“You know the Bible speaks of a healing place. It's
called a threshing floor. The threshing floor is where you take your greatest
fear and you pray for help from your great God…. When I am on that threshing
floor, I pray….
“My heart cried out, 'God, why must I go through so
many peaks and valleys?'...
“At that moment a voice came over me and said, 'Look up, get up, and don't ever give up.'
You tell everyone or anyone that has ever doubted, thought they did not measure
up or wanted to quit, you tell them to look up, get up and don't ever give
up.”—Retired Dallas Cowboys receiver Michael Irvin, Professional Football Hall of Fame Enshrinement Speech, August 4,
2007
During his playing days, I was not a fan of the
hugely talented but troubled Michael Irvin. On the gridiron, he might have been a threat to score from anywhere
or at any point, but off the field he faced a string of drug-related charges that made him seem the epitome of
a spoiled-rotten player.
Several years ago, after he had retired from pro
football, I read that he was trying to turn his life around. His recovery from
substance abuse, it seems, continues. And, in Eli Saslow’s fascinating and moving article in ESPN Magazine, I learned how Irvin had agonized for weeks over
his address at Canton five years ago—looking past the safe litany of thank-yous
to fully vent his sorrow over so often failing his family.

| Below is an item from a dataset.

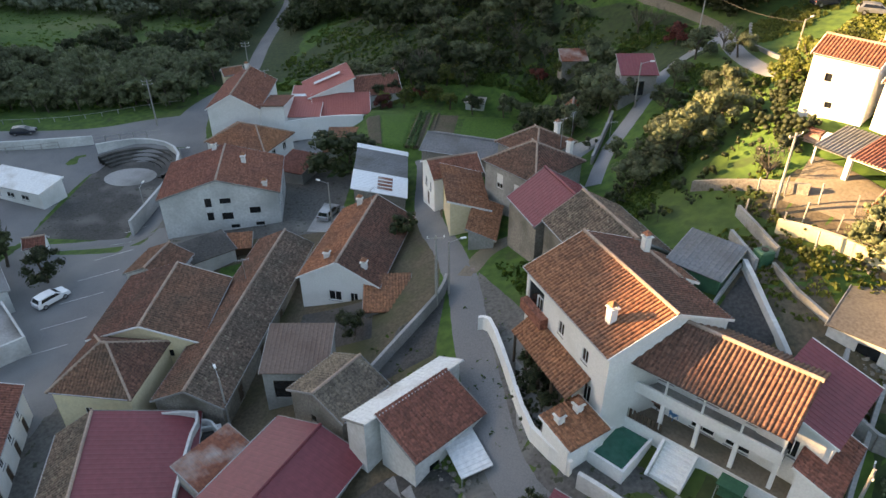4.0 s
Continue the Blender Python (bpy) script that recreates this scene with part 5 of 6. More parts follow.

We might not have come to Irvin’s particular
extremity, but all of us, at one point or another, are driven to the “threshing floor” (a phrase,
interestingly, that appears not in the King James Version of the Bible, but the New International
Version—notably, in 2 Samuel 24, where King David purchases one as a site for
the temple). At that point, we can draw strength from the words that reassured
Irvin: Look up, get up, and don't ever
give up.
Even if it means picking up our own personal crosses
again, to be carried for who knows how long.